Karungi is a 23-year-old married woman from Uganda who is a mother of one two-year-old boy. She and her husband are both farmers, cultivating food for home consumption and for sale. In January, Karungi noticed a swelling on her stomach but did not pay much attention to it, as it did not cause her any pain. In May, however, Karungi began experiencing pain every time that she ate and whenever she carried something heavy. A scan conducted by a nearby hospital confirmed a hernia in the upper central region of her abdomen. Our medical partner is requesting $249 to cover the cost of Karungi's hernia repair surgery. The procedure is scheduled to take place on June 28 and, once completed, will hopefully allow Karungi to live more comfortably again. “After surgery I will continue with farming so that I can provide my family with food," says Karungi.
Irumba is a 61-year-old farmer from Uganda. He is married and has six daughters and four sons. Irumba and his wife are both farmers, cultivating food for home consumption and for sale. For the past three months, Irumba has been experiencing a swelling of his left scrotum associated with back pain and an inability to stand for a long time. Irumba was previously treated for a left inguinal hernia and right hydrocele. He recovered well from those surgeries and now requires treatment for a left hydrocele. If his condition is not addressed, the swelling may continue to grow, causing pain and discomfort. Our medical partner, African Mission Healthcare Foundation, is requesting $185 to fund surgery for Irumba. The procedure is scheduled to take place on June 28 and, once completed, will hopefully allow Irumba to have peace of mind and live comfortably again. “After surgery I will continue farming,” says Irumba.

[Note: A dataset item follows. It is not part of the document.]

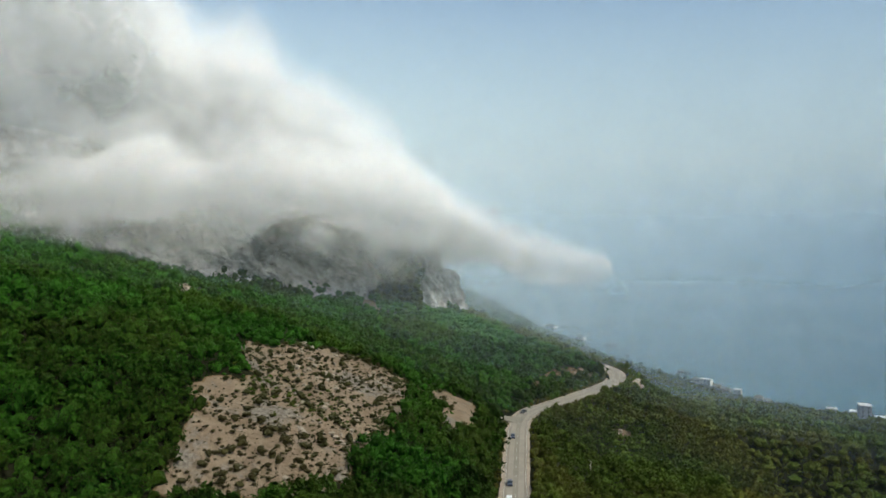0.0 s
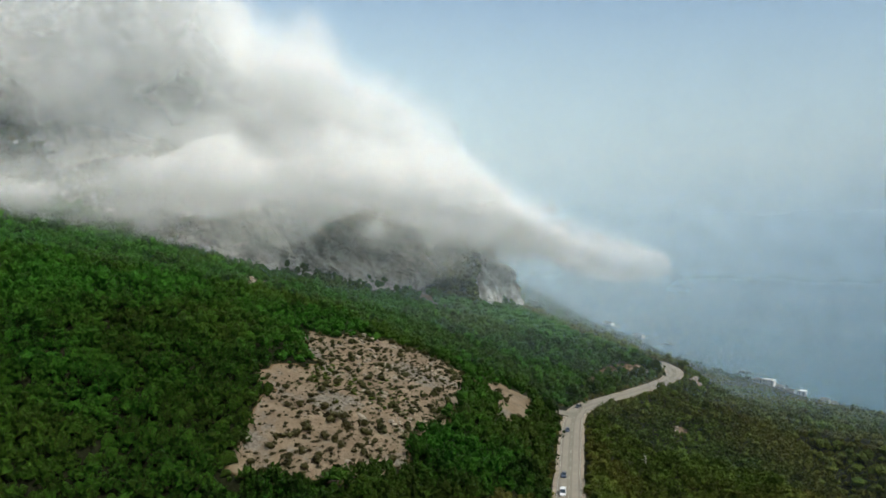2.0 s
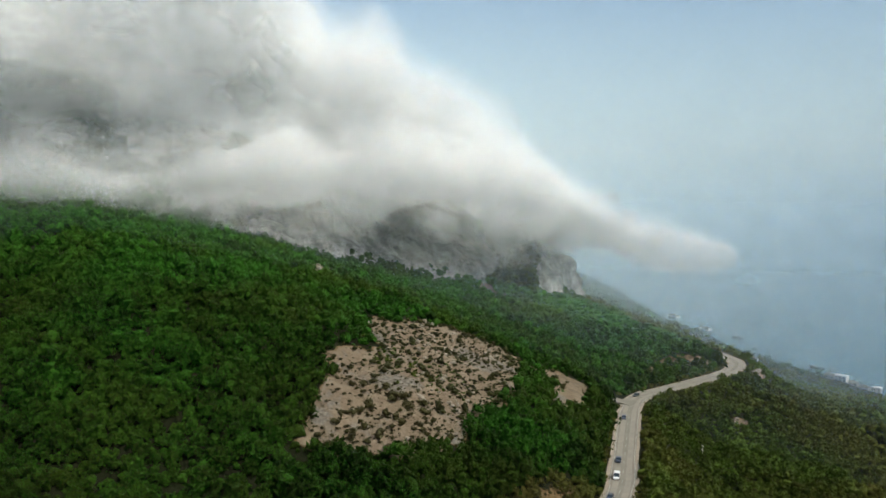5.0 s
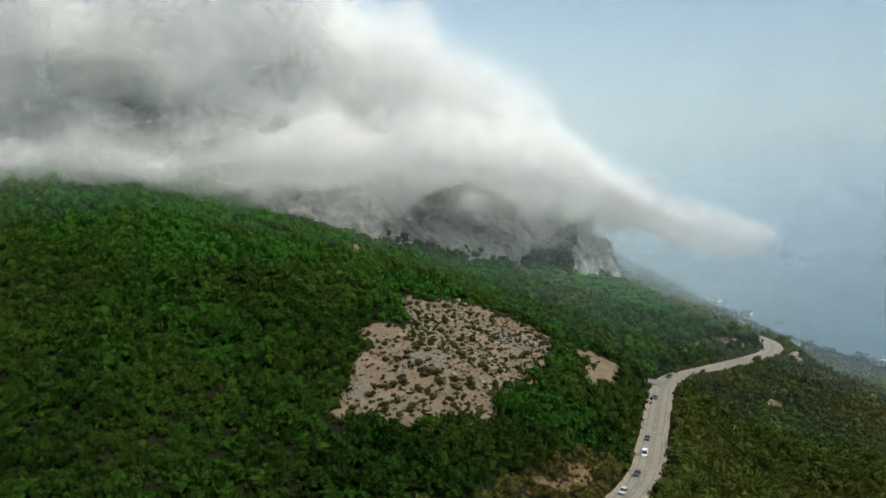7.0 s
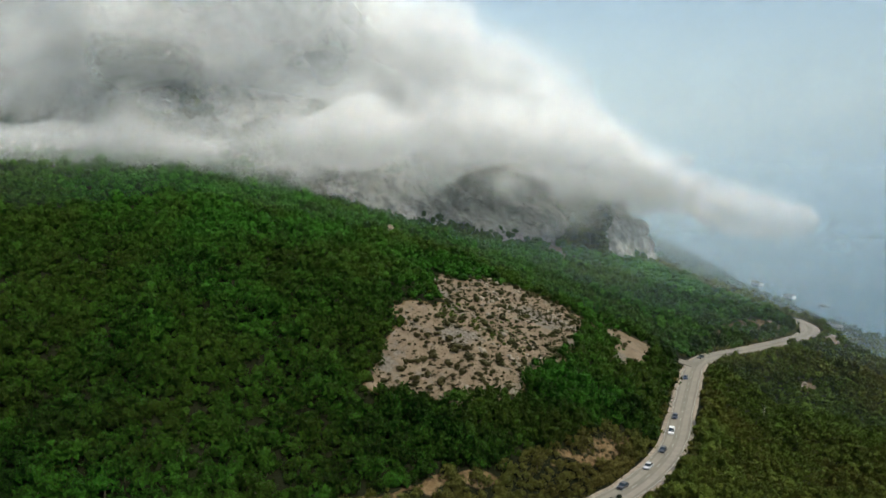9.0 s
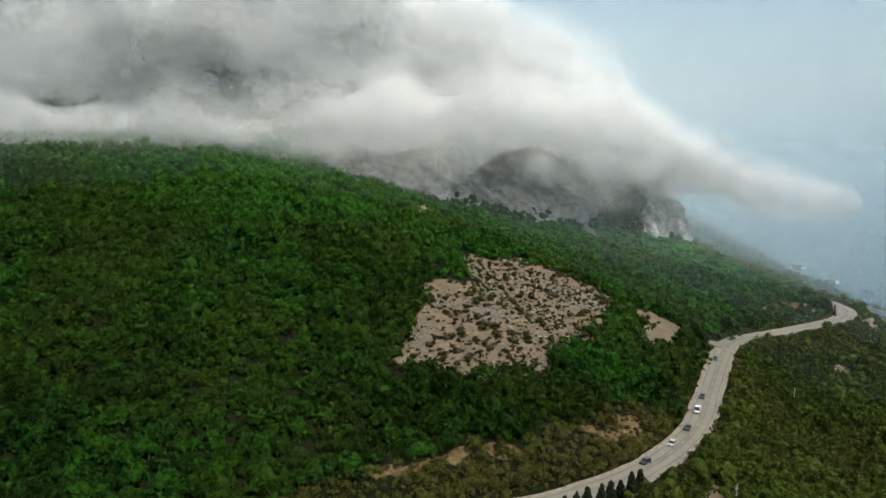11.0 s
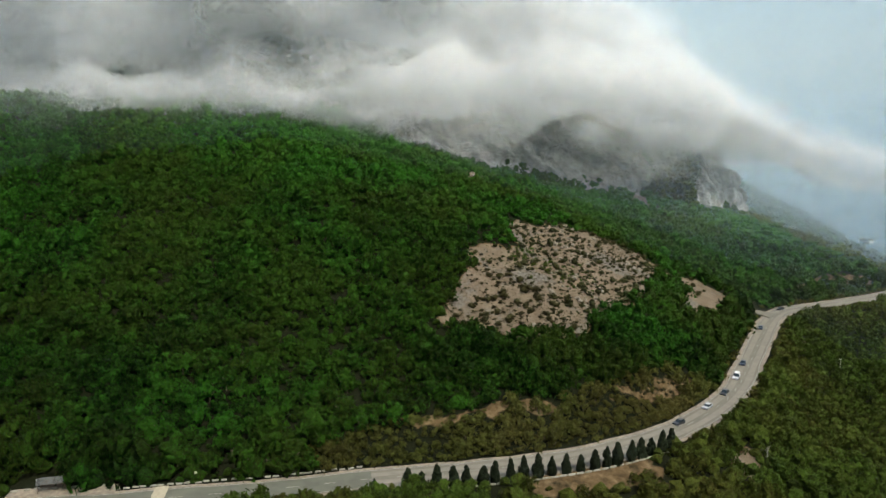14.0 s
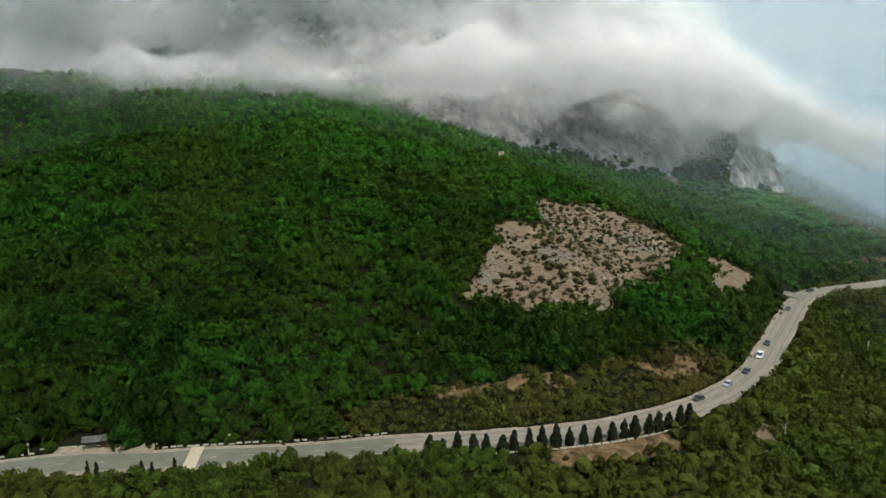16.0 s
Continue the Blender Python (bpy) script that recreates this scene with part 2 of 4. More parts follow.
def road_material():
    m, n, l, p = material("sunbleached_asphalt")
    f, big = noise_node(n, l, 0.7, 8, 0.7), noise_node(n, l, 9, 4)
    base = ramp(n, l, f, [(0.3, (0.150, 0.132, 0.102)), (0.7, (0.208, 0.183, 0.142))])
    l.new(mix(n, l, 1.0, base, ramp(n, l, big, [(0.35, (0.80, 0.80, 0.80)), (0.65, (1, 1, 1))]), "MULTIPLY"), p.inputs["Base Color"])
    p.inputs["Roughness"].default_value = 0.85
    bump(n, l, p, f, 0.02)
    return m


ASPHALT = road_material()
WORN = simple("worn_asphalt", (0.208, 0.184, 0.144), 0.85, vary=0.12, size=2.5)
DARK_ROAD = simple("dark_asphalt", (0.118, 0.116, 0.086), 0.88, vary=0.16, size=3.0)
GRAVEL = simple("gravel_verge", (0.24, 0.195, 0.145), 0.95, vary=0.35, size=1.2)
PALE = simple("pale_concrete", (0.40, 0.34, 0.24), 0.9, vary=0.12, size=0.8)
KERB = simple("whitewashed_stone", (0.29, 0.27, 0.22), 0.9, vary=0.2, size=0.5)
WHITE = simple("white_plaster", (0.55, 0.54, 0.52), 0.85, vary=0.06, size=2.0)
GLASS = simple("dark_window_glass", (0.03, 0.04, 0.05), 0.12, vary=0.2, size=2.0)
TYRE = simple("tyre_rubber", (0.02, 0.02, 0.02), 0.9, size=0.2)
TIN = simple("grey_shingles", (0.11, 0.11, 0.105), 0.8, vary=0.2, size=0.4)
TIMBER = simple("weathered_timber", (0.16, 0.12, 0.085), 0.9, vary=0.3, size=0.3)
DEAD = simple("dead_wood", (0.30, 0.27, 0.23), 0.9, vary=0.2, size=0.3)
BOULDER = simple("boulder_stone", (0.20, 0.168, 0.13), 0.95, vary=0.35, size=1.0)
PAINT = simple("road_paint", (0.30, 0.28, 0.235), 0.7, vary=0.15, size=1.0)

# ---- ground ----
SCREE = [(-75, 247), (-68, 254), (-61, 252), (-59, 271), (-52, 276), (-48, 292), (-33, 297), (-16, 289), (-9, 286), (-11, 256), (-17, 233), (-19, 220), (-25, 207), (-26, 194), (-31, 190), (-33, 181),
         (-43, 174), (-50, 175), (-57, 169), (-66, 169), (-74, 173), (-73, 178), (-69, 185), (-72, 195), (-71, 207), (-76, 203), (-77, 210), (-72, 218), (-64, 222), (-61, 229), (-69, 231)]
TAN = [(-9, 290), (-2, 298), (14, 296), (16, 284), (9, 264), (4, 248), (-1, 258)]
BANKS = ([(-16, 167), (-11, 175), (-7, 179), (-3, 187), (7, 203), (11, 199), (5, 186), (0, 177), (-4, 175), (-8, 171)],
         [(-63, 125), (-55, 133), (-48, 138), (-42, 146), (-34, 152), (-26, 154), (-25, 150), (-33, 146), (-41, 140), (-47, 134), (-54, 128)],
         [(-27, 121), (-13, 133), (-3, 144), (3, 147), (7, 140), (-7, 126), (-21, 115)],
         [(2, 142), (6, 142), (10, 128), (9, 110), (4, 110), (6, 127)],
         [(-130, 306), (-124, 322), (-129, 340), (-110, 332), (-103, 308), (-110, 292), (-116, 302)],
         [(-64, 470), (-56, 490), (-40, 452), (-38, 432), (-46, 426), (-54, 448)],
         [(-37, 474), (-30, 470), (-27, 452), (-33, 452)],
         [(74, 388), (80, 402), (86, 396), (84, 388)],
         [(102, 376), (108, 390), (112, 382), (107, 372)],
         [(78, 318), (80, 326), (86, 324), (84, 317)],
         [(43, 276), (47, 286), (51, 284), (47, 275)],
         [(20, 160), (25, 168), (32, 166), (27, 152)])


# The dry strip between the bank's crest and the road.
DRY = [(-82, 105), (-73, 116), (-62, 127), (-48, 139), (-28, 154), (-15, 171), (-4, 190), (8, 206), (20, 214), (24, 205), (9, 168), (-4, 148), (-30, 126), (-58, 105)]
HILLOCK = [(44, 350), (50, 378), (66, 396), (80, 406), (88, 398), (84, 384), (70, 368), (56, 352)]


def bareness(x, y):
    """1 where stony ground shows, 0 under wood."""
    x, y = np.asarray(x, float), np.asarray(y, float)
    wx, wy = x + 1.8 * fbm(x, y, 9, 3, 5), y + 2.2 * fbm(x, y, 9, 3, 6)
    b = np.zeros(x.shape)
    for poly in (SCREE, TAN, *BANKS[4:]):
        b = np.maximum(b, inside(poly, wx, wy).astype(float))
    for poly in BANKS[:4]:
        b = np.maximum(b, 0.60 * inside(poly, wx, wy))
    return np.maximum(b, 0.52 * inside(HILLOCK, wx, wy))


def steps(*runs):
    return np.concatenate([np.arange(a, b, s) for a, b, s in runs])


gx = steps((-2200, -700, 100), (-700, -340, 15), (-340, -180, 5), (-180, 140, 2.5), (140, 420, 5), (420, 700, 14), (700, 1801, 100))
gy = steps((-1800, -200, 100), (-200, 40, 12), (40, 320, 2.5), (320, 560, 4), (560, 900, 10), (900, 1500, 20), (1500, 4200, 150))
mx, my = np.meshgrid(gx, gy)
mz = np.concatenate([height(mx[i], my[i]) for i in range(len(gy))])
mz = np.maximum(mz, -30)
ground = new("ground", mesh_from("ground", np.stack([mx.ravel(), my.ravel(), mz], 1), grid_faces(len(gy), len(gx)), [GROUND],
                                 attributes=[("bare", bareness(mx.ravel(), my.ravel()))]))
tagged(ground, "steep soil hillside with scree falling to the sea", "ground", kind="structure")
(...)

Namukasa is a 45-year-old mother of four from Uganda. She and her husband both work as small-scale farmers. Namukasa has been experiencing prolonged menstrual periods for about five years, which have come to cause her great discomfort. She was recently diagnosed with uterine fibroids, and a total abdominal hysterectomy was recommended. Without treatment, Namukasa's heavy bleeding will continue, potentially resulting in anemia and intensification of her current pain. Our medical partner, African Mission Healthcare Foundation, is requesting $208 to cover the cost of Namukasa's hysterectomy. The procedure is scheduled to take place on June 29 and, once completed, will hopefully allow Namukasa to live more comfortably again. "I hope to have good comfort and start cultivation after gaining the strength," says Namukasa.